J’en conclus une chose : écouter Radiohead est un plaisir, mais, selon la période à laquelle on a été initié à son répertoire, cela implique d’avoir vécu certaines choses. Radiohead, en général, est la bande-son d’une adolescence et de ses questionnements. Tout dépend donc quand tombe son adolescence – pendant OK Computer pour moi donc. Je discutais de ces atermoiements avec un ami qui a eu, quant à lui, 14 ans au moment de Kid A (2000) et qui a eu du mal à envisager la carrière de Radiohead avant.

Dans notre vie, il y a donc un avant et un après Radiohead. On a tendance par la suite à haïr le reste de la carrière du groupe, parce qu’elle ne correspond pas au référencement avec lequel on l’a situé dans notre vie. Je n’avais pas le référencement émotionnel pour supporter les bidouillages sonores bien plus élaborés que je ne le pensais jusqu’à ce soir, comme mon ami n’était pas ouvert à la mélancolie acoustique jusqu’à acquérir l’âge adulte.

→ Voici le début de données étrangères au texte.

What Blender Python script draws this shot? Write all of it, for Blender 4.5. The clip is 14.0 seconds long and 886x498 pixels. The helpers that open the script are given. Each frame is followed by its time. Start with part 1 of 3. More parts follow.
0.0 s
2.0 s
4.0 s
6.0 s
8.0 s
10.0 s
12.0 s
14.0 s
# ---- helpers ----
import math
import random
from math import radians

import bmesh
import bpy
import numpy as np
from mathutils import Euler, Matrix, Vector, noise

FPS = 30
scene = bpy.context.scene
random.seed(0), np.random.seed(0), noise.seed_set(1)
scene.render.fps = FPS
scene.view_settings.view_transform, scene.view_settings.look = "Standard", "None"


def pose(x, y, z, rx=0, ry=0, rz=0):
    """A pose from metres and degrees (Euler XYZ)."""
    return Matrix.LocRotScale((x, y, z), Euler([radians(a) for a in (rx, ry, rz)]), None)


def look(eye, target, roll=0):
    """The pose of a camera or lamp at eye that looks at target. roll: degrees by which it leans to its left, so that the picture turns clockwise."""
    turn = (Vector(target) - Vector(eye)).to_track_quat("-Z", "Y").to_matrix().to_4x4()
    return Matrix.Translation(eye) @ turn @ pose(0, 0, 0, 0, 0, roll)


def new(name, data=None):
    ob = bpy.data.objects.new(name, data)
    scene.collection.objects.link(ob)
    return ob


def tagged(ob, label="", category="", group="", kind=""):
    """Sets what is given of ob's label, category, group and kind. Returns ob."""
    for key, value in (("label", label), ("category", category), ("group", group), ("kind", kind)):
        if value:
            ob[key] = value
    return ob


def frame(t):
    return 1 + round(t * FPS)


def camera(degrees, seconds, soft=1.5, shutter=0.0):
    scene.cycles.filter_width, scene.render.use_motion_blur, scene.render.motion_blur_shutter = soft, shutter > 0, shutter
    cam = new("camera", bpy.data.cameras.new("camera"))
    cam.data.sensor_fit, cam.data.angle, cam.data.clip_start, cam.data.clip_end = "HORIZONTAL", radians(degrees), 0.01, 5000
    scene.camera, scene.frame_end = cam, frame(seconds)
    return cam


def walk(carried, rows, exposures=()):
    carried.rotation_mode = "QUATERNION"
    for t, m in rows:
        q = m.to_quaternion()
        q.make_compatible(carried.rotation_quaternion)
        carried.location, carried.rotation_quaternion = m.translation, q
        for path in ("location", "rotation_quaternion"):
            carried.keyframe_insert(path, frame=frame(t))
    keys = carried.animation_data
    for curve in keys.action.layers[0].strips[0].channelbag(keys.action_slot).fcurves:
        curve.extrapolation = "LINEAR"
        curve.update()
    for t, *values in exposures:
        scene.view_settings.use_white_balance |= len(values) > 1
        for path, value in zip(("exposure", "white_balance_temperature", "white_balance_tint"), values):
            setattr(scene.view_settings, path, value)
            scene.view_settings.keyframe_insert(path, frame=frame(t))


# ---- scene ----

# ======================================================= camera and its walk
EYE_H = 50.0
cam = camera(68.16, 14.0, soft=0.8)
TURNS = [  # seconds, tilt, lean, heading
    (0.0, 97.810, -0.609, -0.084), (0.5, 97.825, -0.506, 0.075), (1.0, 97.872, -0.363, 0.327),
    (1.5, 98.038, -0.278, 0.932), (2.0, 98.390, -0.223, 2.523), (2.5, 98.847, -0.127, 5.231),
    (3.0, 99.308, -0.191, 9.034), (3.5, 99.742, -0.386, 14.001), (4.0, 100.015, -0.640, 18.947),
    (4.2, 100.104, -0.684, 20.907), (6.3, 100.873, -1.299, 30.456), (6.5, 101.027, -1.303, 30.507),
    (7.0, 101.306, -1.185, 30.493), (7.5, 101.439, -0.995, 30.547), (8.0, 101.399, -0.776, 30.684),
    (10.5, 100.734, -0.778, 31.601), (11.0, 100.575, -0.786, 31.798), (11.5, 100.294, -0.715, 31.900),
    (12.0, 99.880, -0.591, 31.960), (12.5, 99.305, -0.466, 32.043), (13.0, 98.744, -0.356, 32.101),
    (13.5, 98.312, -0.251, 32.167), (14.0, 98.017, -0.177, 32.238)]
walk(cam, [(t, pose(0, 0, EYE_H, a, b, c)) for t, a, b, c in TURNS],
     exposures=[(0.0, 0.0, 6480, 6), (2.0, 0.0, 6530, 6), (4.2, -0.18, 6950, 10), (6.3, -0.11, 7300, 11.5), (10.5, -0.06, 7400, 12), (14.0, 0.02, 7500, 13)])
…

Car pour envisager la carrière de Radiohead dans son ensemble, il faut acquérir l’âge adulte. Il peut mettre du temps à venir, comme je viens d’en faire l’expérience ce soir. Il implique d’être serein dans ses phases de régression adolescente, au point de puiser dans cette régression pour voir le chemin parcouru et l’apprécier à sa juste valeur. Moi qui reprochais encore hier au groupe de me faire revivre un âge doré avec I Promise, je viens de réaliser que je suis passée à l’âge adulte en appréciant le concert de ce soir. Et ça m’a fait un choc, tant finalement tout coulait de source.

Ce soir, je demande donc pardon à Radiohead, comme je demande pardon à moi-même d’avoir pensé que ma construction vers ma vie d’adulte n’avait pas été un bienfait.